I am porting a scientific code on GPU, developing mainly on a laptop (8600M GT) and running production
simulations on a GTX 460.
So far this has not been an issue, as results for the same executable were the same on both machines.
However, after using shared memory to optimize, the same binary, compiled on laptop for 1.1 capabilities and only using
float to represent real numbers, gives very different results on the two architectures as shown in the attached png.
The plot shows the sum of a scalar field on a lattice at each timestep of the algorithm for the same binary run
on the two chips. You can see that the difference is enormous.
The results for the program running on GTX 460 (red line) is nearly indistinguishable from the results given by
the original CPU-only program, as it was the case for results using the different machines with old GPU version of
the program that did not use shared memory.
This sounds suspiciously like a race condition when threads access the shared memory. I would check to make sure you have __syncthreads() in the appropriate places.
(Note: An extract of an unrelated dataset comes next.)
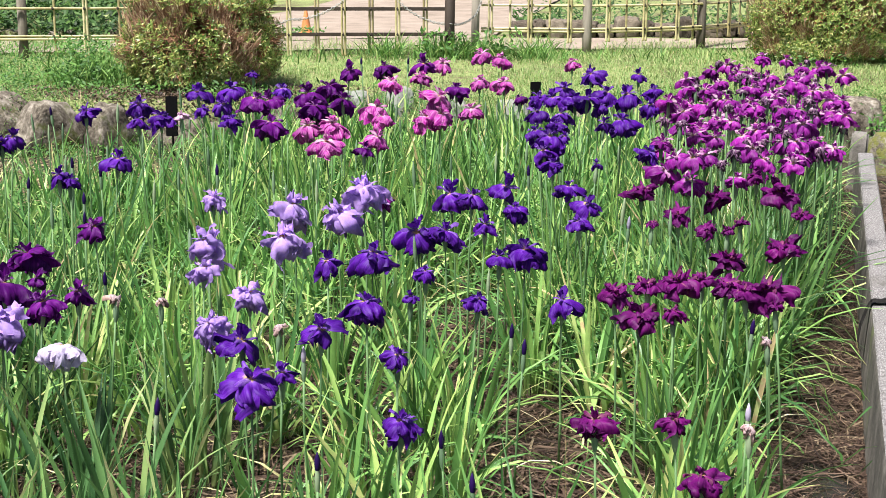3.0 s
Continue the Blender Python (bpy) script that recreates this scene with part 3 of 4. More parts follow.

That’s exactly the sort of behaviour one might see with a race condition - they’re tricky like that. Furthermore, 8600M to GTX 460 is a huge jump in hardware, leaving plenty of places for race conditions to become exposed. However, without seeing actual code, all anyone on this board can do is speculate wildly.
Are you checking the return codes of the CUDA calls? A GTX 460, and any other Fermi-class GPU, should generate an error when an out-of-bounds shared memory access occurs. (Older GPUs did not detect shared memory violations.)
Some random speculation: this race condition may well have popped up because the Fermi card was able to run more than one block per MP (I don’t know your register usage or block size, so I’m just guessing). This meant that blocks could ‘step on each others toes’ in shared memory. On the older card, the kernel was restricted to one block per MP, so the extra smem usage didn’t affect anything.